Existen ciudades para el ser humano. No las nombraré por distintas razones. Sobre todo porque si se vuelven modelos para otras urbes, no servirán de nada. Cada ciudad debe armar su propio modelo.
Pero lo abundante son las ciudades que reducen a escombros al humano y a la infraestructura que lo cobija. Que desconoce sus necesidades. Que olvida su pasado. Que vuelve cenizas sus oportunidades de respiración. Ciudades que obedecen a los intereses de unos pocos quienes no se consideran ni siquiera habitantes suyos. Y finalmente a los intereses de nadie.
La ciudad no es ese pedazo de concreto, tablas y plástico que cobija a un individuo de los elementos naturales.

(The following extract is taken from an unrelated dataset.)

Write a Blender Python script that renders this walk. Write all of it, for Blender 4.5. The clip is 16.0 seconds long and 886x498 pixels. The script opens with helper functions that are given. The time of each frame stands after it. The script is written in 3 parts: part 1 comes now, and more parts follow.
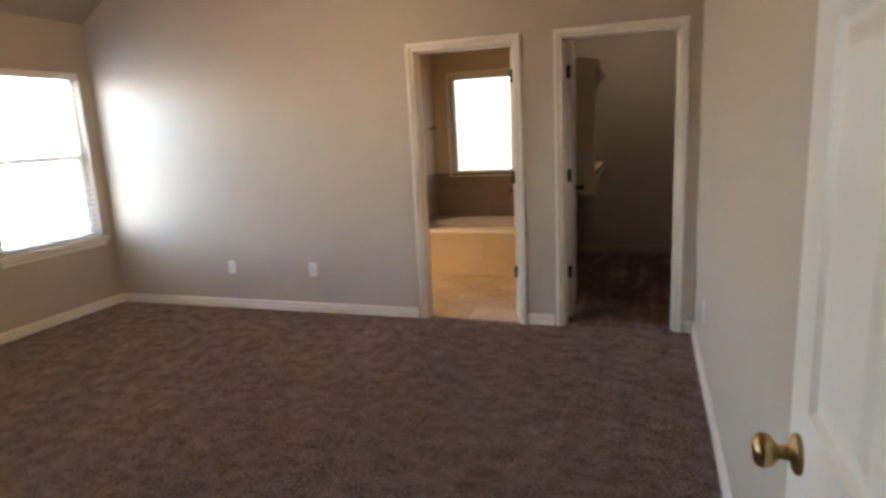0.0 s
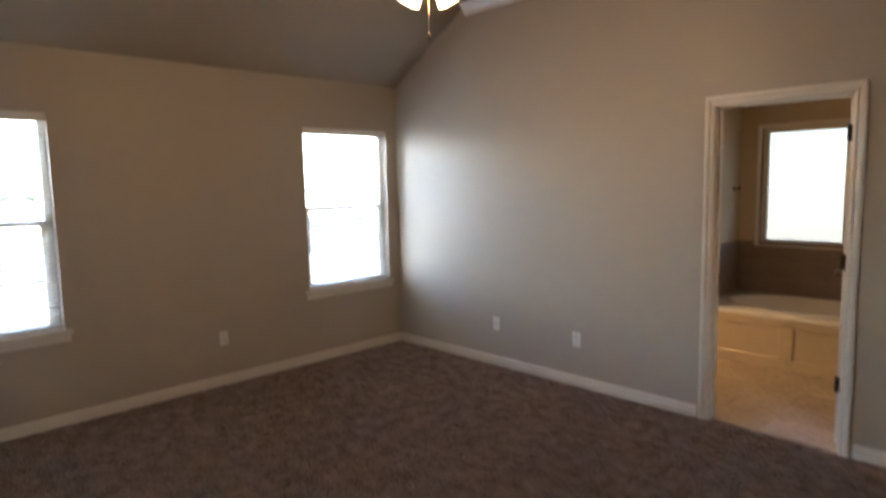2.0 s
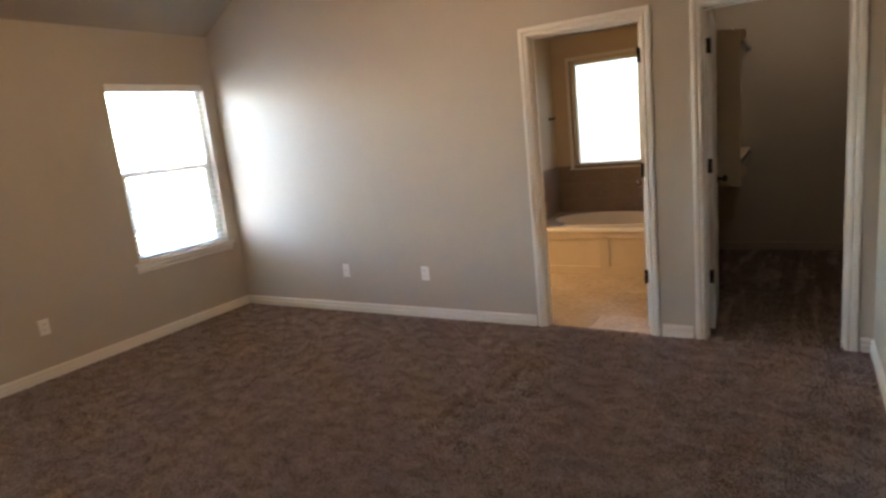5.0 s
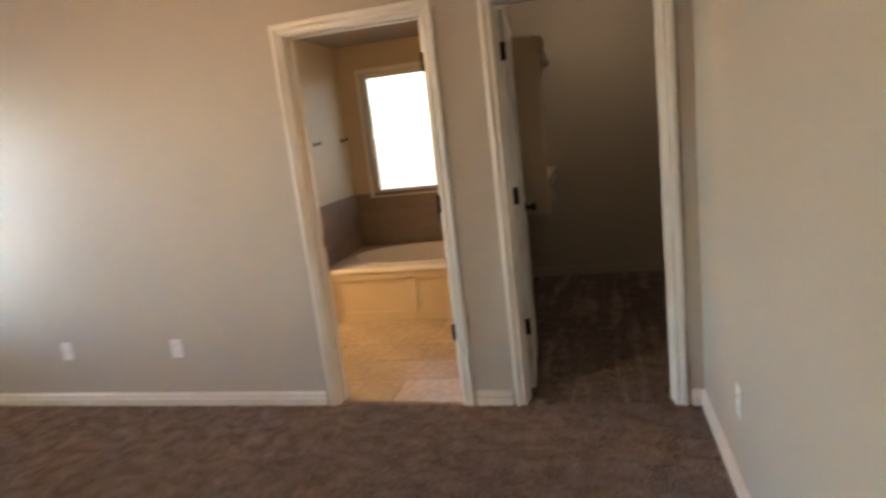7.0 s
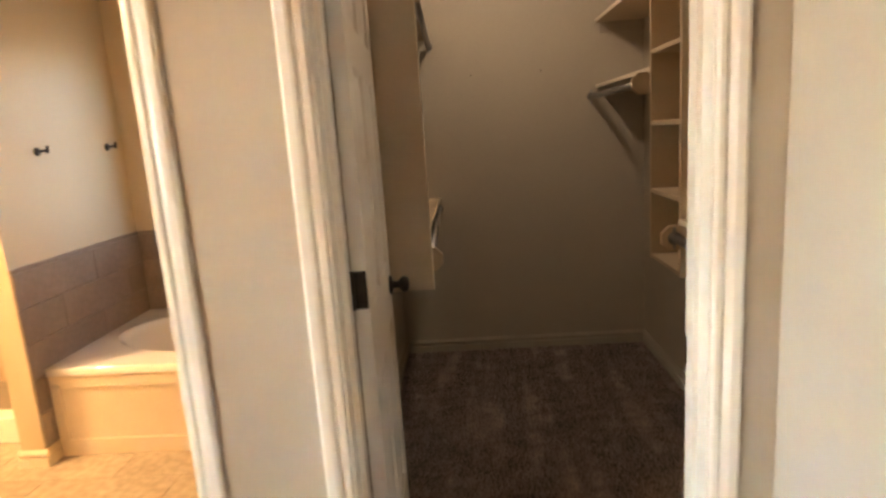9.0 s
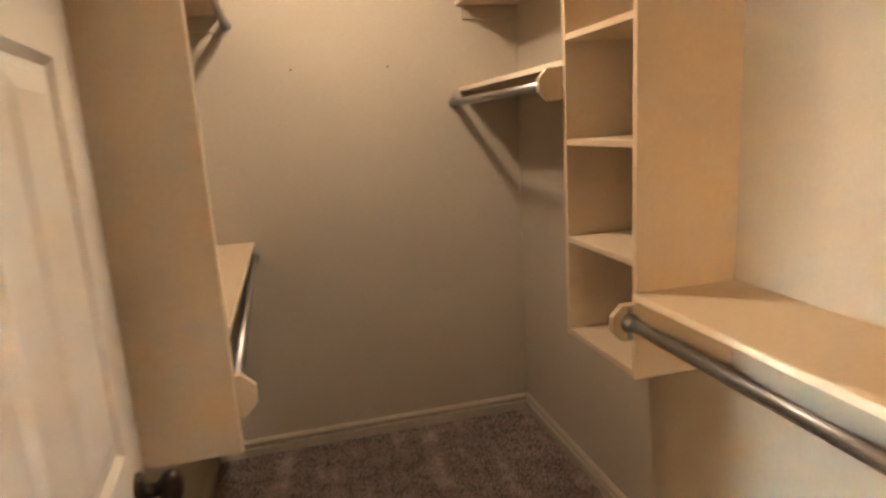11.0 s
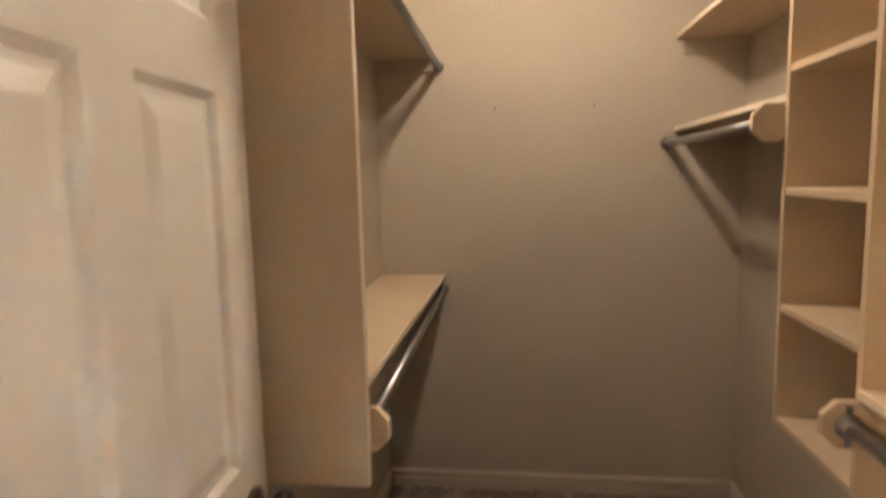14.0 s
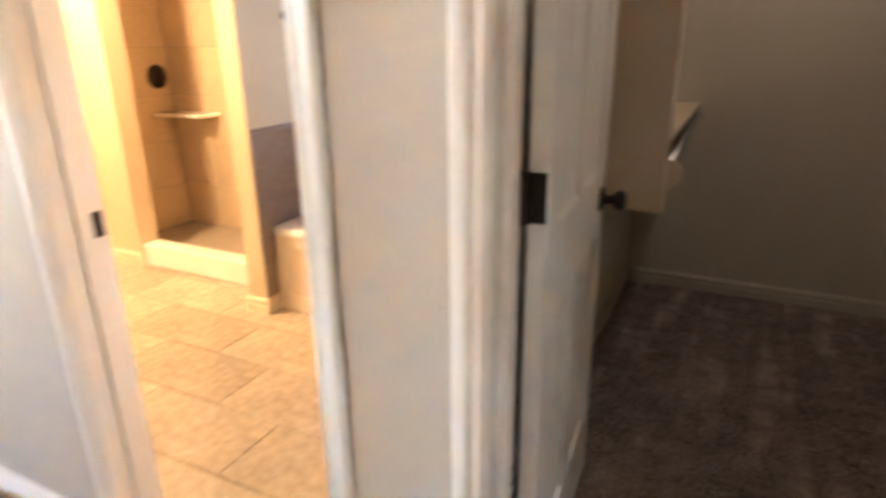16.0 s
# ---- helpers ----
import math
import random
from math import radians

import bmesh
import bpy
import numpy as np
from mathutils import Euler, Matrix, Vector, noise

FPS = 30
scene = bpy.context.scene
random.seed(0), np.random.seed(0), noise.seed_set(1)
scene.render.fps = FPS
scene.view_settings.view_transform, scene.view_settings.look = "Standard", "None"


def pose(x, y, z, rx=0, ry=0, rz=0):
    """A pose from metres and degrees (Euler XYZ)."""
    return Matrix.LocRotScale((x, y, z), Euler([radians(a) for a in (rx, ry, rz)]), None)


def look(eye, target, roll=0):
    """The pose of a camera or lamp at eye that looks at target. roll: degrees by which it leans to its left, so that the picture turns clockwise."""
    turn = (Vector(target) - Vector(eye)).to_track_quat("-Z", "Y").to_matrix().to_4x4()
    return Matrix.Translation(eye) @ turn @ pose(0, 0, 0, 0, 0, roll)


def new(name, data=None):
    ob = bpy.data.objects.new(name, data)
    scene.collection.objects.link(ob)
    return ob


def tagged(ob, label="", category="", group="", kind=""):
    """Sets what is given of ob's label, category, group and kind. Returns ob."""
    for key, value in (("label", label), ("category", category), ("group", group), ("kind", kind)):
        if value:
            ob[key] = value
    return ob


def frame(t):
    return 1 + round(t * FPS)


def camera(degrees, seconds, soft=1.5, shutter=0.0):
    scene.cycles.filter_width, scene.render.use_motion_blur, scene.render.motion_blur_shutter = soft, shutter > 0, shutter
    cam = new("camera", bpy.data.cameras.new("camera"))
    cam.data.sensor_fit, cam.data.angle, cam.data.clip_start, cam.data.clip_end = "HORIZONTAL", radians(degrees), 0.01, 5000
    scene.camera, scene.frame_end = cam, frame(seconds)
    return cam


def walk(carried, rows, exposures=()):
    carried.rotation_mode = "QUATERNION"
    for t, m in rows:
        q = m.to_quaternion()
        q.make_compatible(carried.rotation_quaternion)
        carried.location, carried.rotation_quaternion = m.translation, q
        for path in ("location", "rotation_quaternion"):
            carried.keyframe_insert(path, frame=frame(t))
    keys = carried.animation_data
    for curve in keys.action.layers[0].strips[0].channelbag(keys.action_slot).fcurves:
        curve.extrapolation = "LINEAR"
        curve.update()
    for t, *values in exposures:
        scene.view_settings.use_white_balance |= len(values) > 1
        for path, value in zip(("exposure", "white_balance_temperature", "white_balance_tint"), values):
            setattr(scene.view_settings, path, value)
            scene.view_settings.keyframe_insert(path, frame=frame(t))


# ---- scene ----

Es un lugar para que el individuo crezca como ser humano.
La ciudad esencialmente es la gente que conforma un enorme ser, a veces con visos de monstruo, un enorme ente que desea existir y hacer cosas que se suponen benefician su vida y la de todos quienes lo componen. Pero muchas veces el ser está descompuesto y poca cosa es el deseo sin acción.
Ese macro-ser, si logra la coherencia de su propia organización interna, de la participación de sus integrantes en su destino, tal vez logre interesantes aciertos y equivocaciones y pueda retomarse como espacio para vivir y convivir.
La ciudad extraña al individuo, la ciudad que lo agrede con sus fluidos, con sus aires de humo y de grandeza, con sus órdenes desquiciadas y sus arrebatos de violencia generados por su propio caos, debe desaparecer.
El proceso no es la reurbanización ni la replantación forzosa de árboles y gentes en otros lugares. El proceso es una revolución de la conciencia. Cosa abstracta, extraña, insólita para quien cree que sólo somos hierro y cemento armado.
Pero esa revolución de la conciencia de los ciudadanos es posible y comienza por nuestro propio querer, con el de todos los seres de buena voluntad que seguramente viven junto a nosotros. Humanos de los cuales no nos damos cuenta casi nunca.
Esa revolución posible permitirá tener, en algún momento, una ciudad que tal vez se perdió pero que queremos reencontrar mejorada. En ese momento la ciudad dejará de ser el infierno que sufrimos para ser el paraíso, nunca perfecto, pero posible que nos merecemos.